The Hostages and Netanyahu’s Defiance of the Principle of the Sanctity of Life
Those factions now pressuring Binyamin Netanyahu to continue the war against Hamas and ignore the pleas of the hostages and their families are – wittingly and/or unwittingly – going against the principles of the Zionist founding fathers.
They are – in sum – anti-Zionist.
For Zionism, including Herzl’s Political Zionism, was predicated on Religious Zionism and it is not at all certain that Israel would exist today without its, Religious Zionism’s, unstoppable, driving force.
Religious Zionism accepted that God accorded recognition to the righteousness of the patriarchs and, most importantly, that this led Him to promise them the land of Canaan.
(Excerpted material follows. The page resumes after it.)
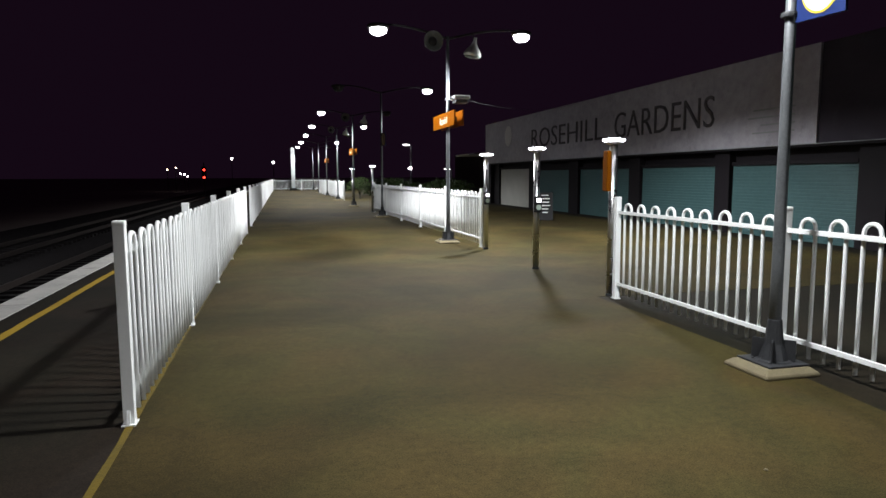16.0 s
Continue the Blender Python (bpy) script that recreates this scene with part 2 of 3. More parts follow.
M_LEAF = mat("bush_leaf", (0.028, 0.045, 0.013), (0.015, 0.026, 0.008), 0.6, 0, 3, 20, 0.1, tone=0.3, spec=0.08)
M_BARK = mat("bark", (0.06, 0.05, 0.04), None, 0.9, 0, 5, 50, 0.4)
M_EARTH = mat("dark_earth", (0.17, 0.14, 0.12), (0.11, 0.095, 0.085), 0.95, 0, 0.2, 6, 0.5, spec=0.08)

# the notices lie behind clear acrylic
for m in (M_PAPER, M_POSTER):
    coat = m.node_tree.nodes["Principled BSDF"]
    coat.inputs["Coat Weight"].default_value = 0.22
    coat.inputs["Coat Roughness"].default_value = 0.04


M_CLAD = mat("olive_cladding_paint", (0.125, 0.12, 0.088), (0.085, 0.082, 0.062), 0.75, 0, 0.8, 9.0, 0.1, 0.6, (0.06, 0.056, 0.046), spec=0.1)


# ---- shape helpers ----
def place(name, me, material, parent=None, m=None, label=""):
    ob = new(name, me)
    if material and not me.materials:
        me.materials.append(material)
    if parent:
        ob.parent = parent
    if m is not None:
        ob.matrix_basis = m
    if label:
        tagged(ob, label)
    return ob


def mesh_of(bm, smooth=False):
    me = bpy.data.meshes.new("shape")
    bmesh.ops.recalc_face_normals(bm, faces=bm.faces[:])
    for f in bm.faces:
        f.smooth = smooth
    bm.to_mesh(me)
    bm.free()
    return me


def part(name, bm, material, parent=None, label="", m=None, smooth=False):
    return place(name, mesh_of(bm, smooth), material, parent, m, label)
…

This righteousness was earned by the observance of principles set out by the Ten Commandments, the Levitical laws and the Talmudic entreaties, foremost of the last being the sanctity of life – Pikuach Nefesh.
The very mores – the social norms – of the body politic of Israel, have incorporated this principle in their fabric by always prioritizing the sanctity of the lives of hostages.
The most au point – to the point – example must be Operation Entebbe, led by none other than the prime minister’s own brother, Yoni Netanyahu who died during the 1976 raid on the planeful of hostages hijacked by Palestinians and Germans.
But Operation Entebbe was not, by any means, the first or last of such, and similar, operations to save Jewish lives – viz Operation Solomon in 1991.
As the Talmud states, in so many words, if you save a life, you save the world.
And Netanyahu, who reportedly studies the Torah, must surely be aware of this Talmudic entreaty, as he surely must be aware of the ramified principle of the sacredness of hostage lives, particularly because the prime minister must agree with his father, for whom history was paramount.
The sanctity of Jewish life must, it would seem, have been the guiding principle of the Jews before the people of Israel adopted it, for Am Yisrael Chai, as the song, which first appeared in a Zionist song book in 1895, puts it.
It is not, it cannot be, the guiding principle any more.
Does Netanyahu fear for his own life if his coalition partners abscond? If so, as his brother Yoni must have done, he should refer to the Talmudic exception to the tenet, preserve one’s own life, if a sin is the result – in this case, murder.
Netanyah’s life, though, would not be in danger. What would be is his survival as a leader of a nation – and a national icon.